What Sealed Trump’s Fate

5 minute read
Ideas
Roosevelt is a professor of constitutional law at the University of Pennsylvania Carey School of Law and the author of The Nation that Never Was: Reconstructing America’s Story.

In H.G. Wells’ science-fiction classic The War of the Worlds, aliens from Mars invade Earth. The military resists, but human technology is no match for Martian tripods and death rays. Within weeks, the aliens have routed the defenders and seem poised to conquer the planet. And then, mysteriously, they die. It turns out they had no resistance to the ubiquitous bacteria of our world. They were slain, Wells writes, “after all man’s devices had failed, by the humblest things that God, in his wisdom, has put upon this earth.”

That’s what came to mind when I heard that a New York jury had convicted Donald Trump of 34 felonies. What seemed like an unstoppable force was brought low by the humblest of state laws. And while 34 felony convictions may in fact not stop Trump, the trial does tell us something important about the strengths and weaknesses of America’s constitutional structure.

Read More: Trump Is Now a Felon. What Voters Do With That Information Will Write This Era’s History

Back in 2016, some people hoped the Electoral College would stop Trump. Hamilton Electors, they were called. Didn’t happen. Then impeachment was going to do it, not once, but twice. Again, no dice. And finally, Section 3 of the 14th Amendment, written to protect us from oath-breaking insurrectionists, came riding to the rescue only to be rejected by a unanimous vote of the Supreme Court.

These attempts to stop Trump all had a couple of things in common. The first is that they used the tools that the Constitution gives us to prevent bad people from occupying the office of the President. These tools are the heavy artillery, the sophisticated devices painstakingly crafted to protect us from crooks, demagogues, and would-be tyrants. The second is that they all failed—ignominiously.

That’s not because they weren’t built correctly or designed for these circumstances. Historians and constitutional scholars who weighed in on Section 3 and the impeachment tended to agree that Trump presented exactly the threat they were to counter. (The Hamilton electors scheme was a bit more fringe, but some experts supported it too.) The problem is that safeguards built into the political system are only as good as the politicians who apply them. The Constitution is no better than the Court that interprets it. The black smoke of partisanship and self-interest (perhaps all too similar to Wells’ War of the Worlds) only has to corrupt a few of the governing  elite for our constitutional defenses to fail.

Trump benefited from that failure, but he didn’t cause it. Our constitutional system did. The electoral college, gave us Trump as President even though nearly 3 million more Americans chose Hillary Clinton. The Senate didn’t just refuse to convict in the Trump impeachments; it blocked Obama’s nomination of Merrick Garland and gave us the Trump supermajority Supreme Court. And if you think the Supreme Court is a defender of democracy, think again. Our noble Senate, our hallowed Supreme Court, our sacred Constitution—none of these things protected us from Trump. On the whole, they enabled him.
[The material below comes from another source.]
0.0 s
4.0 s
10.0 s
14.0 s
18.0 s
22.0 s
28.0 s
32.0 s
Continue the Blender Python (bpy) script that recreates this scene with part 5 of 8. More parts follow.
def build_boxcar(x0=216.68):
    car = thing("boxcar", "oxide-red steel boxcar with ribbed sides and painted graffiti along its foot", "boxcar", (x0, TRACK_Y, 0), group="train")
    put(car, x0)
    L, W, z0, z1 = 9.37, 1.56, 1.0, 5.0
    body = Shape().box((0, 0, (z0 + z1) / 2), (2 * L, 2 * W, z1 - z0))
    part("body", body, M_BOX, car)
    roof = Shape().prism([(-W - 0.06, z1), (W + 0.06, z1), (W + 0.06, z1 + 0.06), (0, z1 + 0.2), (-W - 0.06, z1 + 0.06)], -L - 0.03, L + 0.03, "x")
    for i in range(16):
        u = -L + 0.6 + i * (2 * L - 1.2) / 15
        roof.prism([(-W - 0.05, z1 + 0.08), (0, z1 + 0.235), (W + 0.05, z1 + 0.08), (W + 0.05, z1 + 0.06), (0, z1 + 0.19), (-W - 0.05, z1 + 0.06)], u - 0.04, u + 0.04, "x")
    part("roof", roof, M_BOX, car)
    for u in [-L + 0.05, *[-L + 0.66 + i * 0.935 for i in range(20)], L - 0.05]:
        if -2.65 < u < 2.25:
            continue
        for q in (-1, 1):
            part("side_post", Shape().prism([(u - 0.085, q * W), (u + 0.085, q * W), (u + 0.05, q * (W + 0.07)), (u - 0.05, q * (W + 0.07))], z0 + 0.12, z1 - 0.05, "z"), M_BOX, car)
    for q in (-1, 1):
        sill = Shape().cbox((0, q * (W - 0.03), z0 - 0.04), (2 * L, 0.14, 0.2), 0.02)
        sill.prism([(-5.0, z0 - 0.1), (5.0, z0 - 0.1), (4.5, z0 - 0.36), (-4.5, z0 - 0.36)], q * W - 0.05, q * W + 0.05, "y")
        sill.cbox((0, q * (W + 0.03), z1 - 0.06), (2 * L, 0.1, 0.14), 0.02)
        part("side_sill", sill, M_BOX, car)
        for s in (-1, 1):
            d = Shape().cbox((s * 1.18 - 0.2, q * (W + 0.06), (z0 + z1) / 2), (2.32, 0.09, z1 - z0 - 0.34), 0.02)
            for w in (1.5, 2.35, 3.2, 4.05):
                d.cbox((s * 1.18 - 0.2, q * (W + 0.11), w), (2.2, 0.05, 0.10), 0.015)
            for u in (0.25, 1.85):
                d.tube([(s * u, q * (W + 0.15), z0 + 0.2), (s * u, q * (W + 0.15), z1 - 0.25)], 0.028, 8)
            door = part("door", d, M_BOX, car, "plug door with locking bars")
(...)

The reason Trump was finally held accountable was not that he ran afoul of the special rules that govern the highest reaches of our political system, the sorts of things that ordinary Americans are not subject to. (Ordinary citizens, for example, don’t have to worry about impeachment, or section three, or faithless electors.) It was not that the enlightened members of our government stood up against him. It was, however, that he couldn’t handle the obligations that law-abiding citizens shoulder as a matter of course in their day-to-day lives. It was that 12 ordinary Americans in an unglamorous trial courtroom ruled that he had broken the laws that everyone else has to follow.

We often think of our system of governance as defined by things the Constitution creates, structures like the Senate, the Supreme Court, or the electoral college, and processes like impeachment. But the negative space matters too—and that is the background of state law. State law, not federal law or the Constitution, is the primary regulator for most Americans. State law creates the environment in which we all live; it is, you could say, in the air we breathe.

When campaigning for the Republican nomination in 2016, Trump said that he could shoot someone in the middle of Fifth Avenue and not lose any votes. Not for the shooting, maybe. But most people would go to jail for that, and it’s possible that 34 felony counts will drive home a point that some have missed. Most Americans are not involved in more than 4,000 lawsuits. They do not overstate their net worth, market questionable training programs as their own university, or run businesses that engage in tax fraud. That the most ordinary of laws finally caught up to Trump may drive home how distant the divide is between him and the regular Americans he claims to champion. State law that applies equally to all did what the special rules of the Constitution could not.